Let me know if that helps!

SimoneDC01 · July 19, 2025, 2:54pm

Thank you so much for your answer! I will post here all the details about my implementation and goals so I will be able to make more specific and understandable questions.

My goal
My project consists in animating chess matches, starting from PGN files and producing 3D replays of the moves. Between one move and the next, I want the camera (my RL Agent) to move in a good position to capture the upcoming scene. However, I’m still trying to figure out basic concepts about RL so for now I have implemented a very simple task consisting in Agent moving to a Goal Location.

Agent
My RL Agent is a Character which a Camera component and a Collision Capsule (even though for now I have disabled all collisions for the agent to keep the task as simple as possible). Since I am using as my only reference the Learning to Drive tutorial, I allowed the Agent to move only on his forward/back axis (no lateral shifting) and to rotate only on his Z axis (yaw), in order to try to simulate a car movement.

Observations
I have tried some different combinations but I was not always able to fully understand which observations were useful and which were redundant.
Currently, I am observing Goal location and distance from the Agent, and Agent location and direction.

Does this set of observations make any sense? It is redundant to observe the Agent’s own location when the Goal location is already transformed relative to the Agent? I am missing some key observations?

I plan to add Ray Casting to the observations in the future since somewhere here in the Dev Community I read some posts where it was said to work well.

Actions
Similarly to Learning To Drive I used two float actions to add a movement input on forward axis and a rotation input on Z axis. When I watched the training process I found the rotation to be a bit choppy and not smooth at all, even when I tried to scale down the float action by a coefficient (Rotation speed).

Is this due to the Manager Tick Interval set to 0.1 seconds? Do I have to keep this value also when I Run Inference or it is just for the training phase?
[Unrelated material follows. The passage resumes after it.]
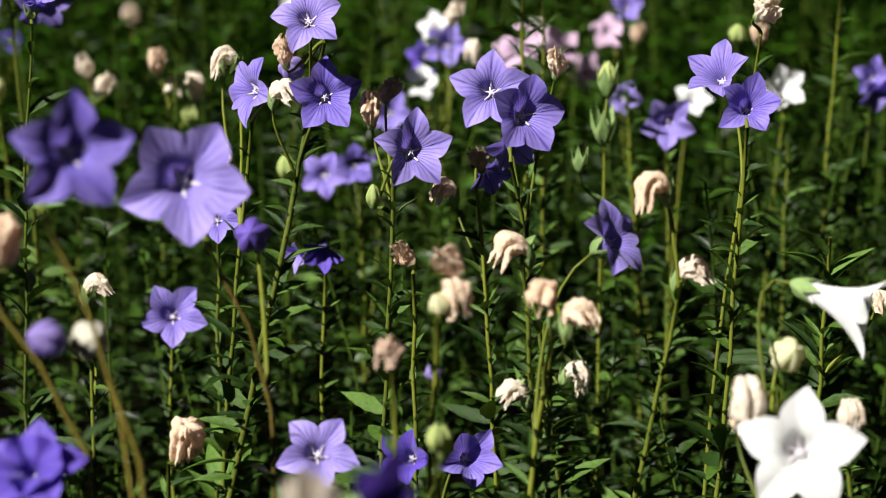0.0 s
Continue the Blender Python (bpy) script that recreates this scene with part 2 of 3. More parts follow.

Do I have some other ways to make the movement smoother?

Completion
Following tutorial’s logic I returned a Completion when the Agent is too far from the Goal.

Reward
Also in Reward function I tried various combinations, but I decided to upload the simplest one. Here I have kept only a reward for Location similarity between Goal and Agent and a Penalty given when the distance overcomes a threshold.

The threshold is set on the same value of the Completion’s one (as in the tutorial). Is it correct? The penalty is assigned even though the episode ends at the same moment?

Training
The agents are spawned/resetted randomly in a square of side 1500 centered on Chessboard center (the Chessboard is about 1600x1600). The goal location is Cell A1 (highlighted in red). All collision are disabled for the Agent so the giant chess pieces should not affect the training.
After about 2500 iterations this is the result (the video is taken from training phase, not inference):

The result is far from perfect so I have some doubts.

The number of iterations is low? How many iterations should I expect to wait before achieving a good result?
Even when the Agent reaches the Goal, he does not stop, but keeps moving back and forth around it (this was the topic of my original question in this forum but I hope to have given more context now). Does it depend from the reward function? Should I reward the agent when he reaches the best-so-far distance from the Goal? This reward should be added to the Location Similarity Reward or should substitute it? Also, when the Agent reach a best distance, in which function should I update this Best Distance value? I was thinking to update it in Agent’s Blueprint, but since it ticks more often than the Manager I supposed it would not work properly. Maybe should I update the value in Reward function itself?

That’s all. I tried to be as clear as possible, but if I have not explained myself well please tell me so I can add informations. Any suggestion/answer is welcome, thank you in advance for your help!